## Aim of the task
Find all lines in the records that include the word "this", and copy them out.

## Input rows
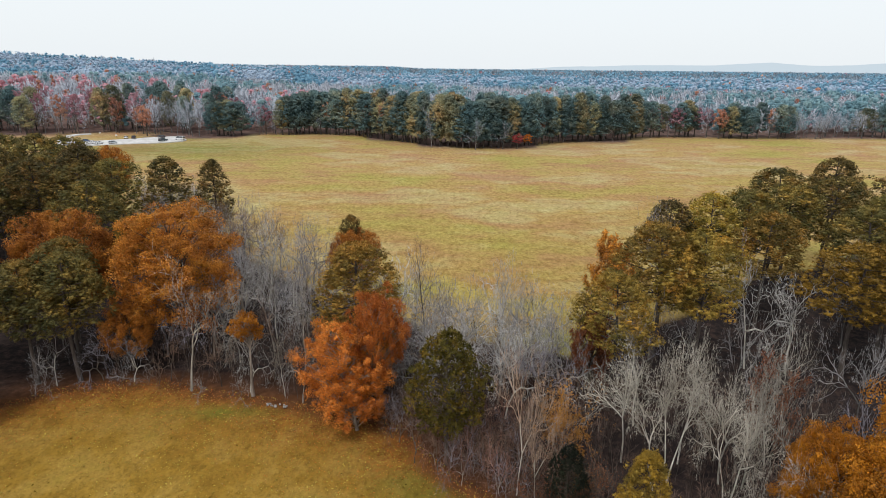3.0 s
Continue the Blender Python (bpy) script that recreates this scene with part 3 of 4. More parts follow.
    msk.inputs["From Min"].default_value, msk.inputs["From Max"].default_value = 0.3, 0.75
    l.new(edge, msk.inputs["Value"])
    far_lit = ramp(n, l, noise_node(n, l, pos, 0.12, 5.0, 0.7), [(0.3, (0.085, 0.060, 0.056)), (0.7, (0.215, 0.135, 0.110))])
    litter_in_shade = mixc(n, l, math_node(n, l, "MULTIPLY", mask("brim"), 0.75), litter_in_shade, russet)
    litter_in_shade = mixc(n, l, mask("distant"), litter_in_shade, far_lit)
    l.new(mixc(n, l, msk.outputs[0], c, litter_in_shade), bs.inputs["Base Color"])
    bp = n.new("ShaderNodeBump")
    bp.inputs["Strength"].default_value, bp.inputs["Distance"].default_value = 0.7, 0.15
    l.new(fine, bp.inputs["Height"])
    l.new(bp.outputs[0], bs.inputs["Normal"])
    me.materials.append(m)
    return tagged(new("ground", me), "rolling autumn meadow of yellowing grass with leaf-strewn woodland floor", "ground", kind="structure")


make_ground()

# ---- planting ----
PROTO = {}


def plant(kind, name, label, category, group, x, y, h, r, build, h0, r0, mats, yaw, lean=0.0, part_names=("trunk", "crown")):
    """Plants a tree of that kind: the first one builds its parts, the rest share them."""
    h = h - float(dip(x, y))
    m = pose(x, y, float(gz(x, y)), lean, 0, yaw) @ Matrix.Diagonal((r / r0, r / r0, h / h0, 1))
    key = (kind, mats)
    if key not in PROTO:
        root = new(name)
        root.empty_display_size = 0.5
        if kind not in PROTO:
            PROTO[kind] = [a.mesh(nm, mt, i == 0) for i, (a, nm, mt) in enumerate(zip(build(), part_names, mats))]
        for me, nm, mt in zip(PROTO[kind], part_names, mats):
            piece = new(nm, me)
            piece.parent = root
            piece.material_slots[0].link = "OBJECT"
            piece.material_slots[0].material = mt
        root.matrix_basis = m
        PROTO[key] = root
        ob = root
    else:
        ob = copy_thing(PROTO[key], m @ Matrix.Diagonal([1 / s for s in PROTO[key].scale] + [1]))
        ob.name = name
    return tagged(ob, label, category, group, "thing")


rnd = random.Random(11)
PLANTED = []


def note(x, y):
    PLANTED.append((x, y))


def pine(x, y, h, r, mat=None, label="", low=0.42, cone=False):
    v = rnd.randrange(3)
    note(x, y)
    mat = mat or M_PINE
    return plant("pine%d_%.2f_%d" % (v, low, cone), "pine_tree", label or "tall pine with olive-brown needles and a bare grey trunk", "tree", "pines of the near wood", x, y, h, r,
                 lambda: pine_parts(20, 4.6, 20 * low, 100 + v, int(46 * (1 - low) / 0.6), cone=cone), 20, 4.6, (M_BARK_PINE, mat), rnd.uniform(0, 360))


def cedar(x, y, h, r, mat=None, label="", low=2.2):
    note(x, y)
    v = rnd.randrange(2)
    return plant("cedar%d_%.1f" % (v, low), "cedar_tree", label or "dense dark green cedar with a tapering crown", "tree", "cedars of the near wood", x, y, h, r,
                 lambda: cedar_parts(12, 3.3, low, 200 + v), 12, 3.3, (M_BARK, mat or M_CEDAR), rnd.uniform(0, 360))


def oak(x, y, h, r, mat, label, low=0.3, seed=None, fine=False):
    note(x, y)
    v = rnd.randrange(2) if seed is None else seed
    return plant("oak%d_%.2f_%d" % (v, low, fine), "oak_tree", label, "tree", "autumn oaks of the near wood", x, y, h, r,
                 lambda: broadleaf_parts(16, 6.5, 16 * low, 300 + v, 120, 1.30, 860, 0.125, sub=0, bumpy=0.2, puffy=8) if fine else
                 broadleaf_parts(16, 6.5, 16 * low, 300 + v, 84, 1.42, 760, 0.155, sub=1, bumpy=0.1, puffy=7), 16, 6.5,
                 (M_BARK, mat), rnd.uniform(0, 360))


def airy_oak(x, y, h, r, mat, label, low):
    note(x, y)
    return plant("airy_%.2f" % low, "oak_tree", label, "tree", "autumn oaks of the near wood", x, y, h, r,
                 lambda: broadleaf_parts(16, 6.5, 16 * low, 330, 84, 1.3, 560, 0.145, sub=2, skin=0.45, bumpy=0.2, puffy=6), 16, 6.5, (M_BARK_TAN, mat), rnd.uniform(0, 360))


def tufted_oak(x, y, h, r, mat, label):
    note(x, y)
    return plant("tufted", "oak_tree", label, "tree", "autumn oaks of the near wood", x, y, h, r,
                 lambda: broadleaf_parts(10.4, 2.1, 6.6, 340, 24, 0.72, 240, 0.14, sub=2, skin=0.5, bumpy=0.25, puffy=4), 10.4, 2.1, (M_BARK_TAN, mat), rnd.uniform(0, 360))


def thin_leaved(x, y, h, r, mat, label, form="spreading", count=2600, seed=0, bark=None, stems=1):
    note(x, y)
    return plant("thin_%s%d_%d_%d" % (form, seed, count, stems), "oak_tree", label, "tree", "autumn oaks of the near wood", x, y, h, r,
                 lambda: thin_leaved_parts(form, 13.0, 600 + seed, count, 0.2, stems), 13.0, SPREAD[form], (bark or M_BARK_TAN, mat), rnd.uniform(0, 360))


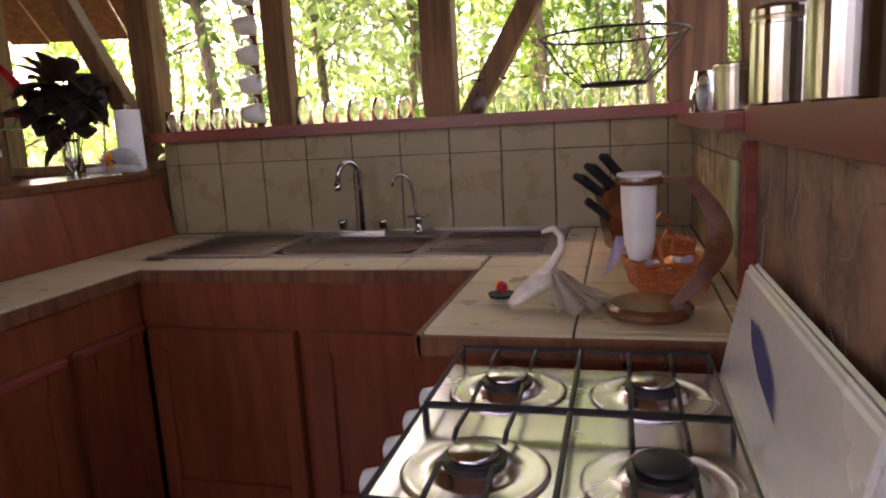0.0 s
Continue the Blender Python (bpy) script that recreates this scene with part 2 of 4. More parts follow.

## The completed task
Continue the Blender Python (bpy) script that recreates this scene with part 3 of 4. More parts follow.
Continue the Blender Python (bpy) script that recreates this scene with part 2 of 4. More parts follow.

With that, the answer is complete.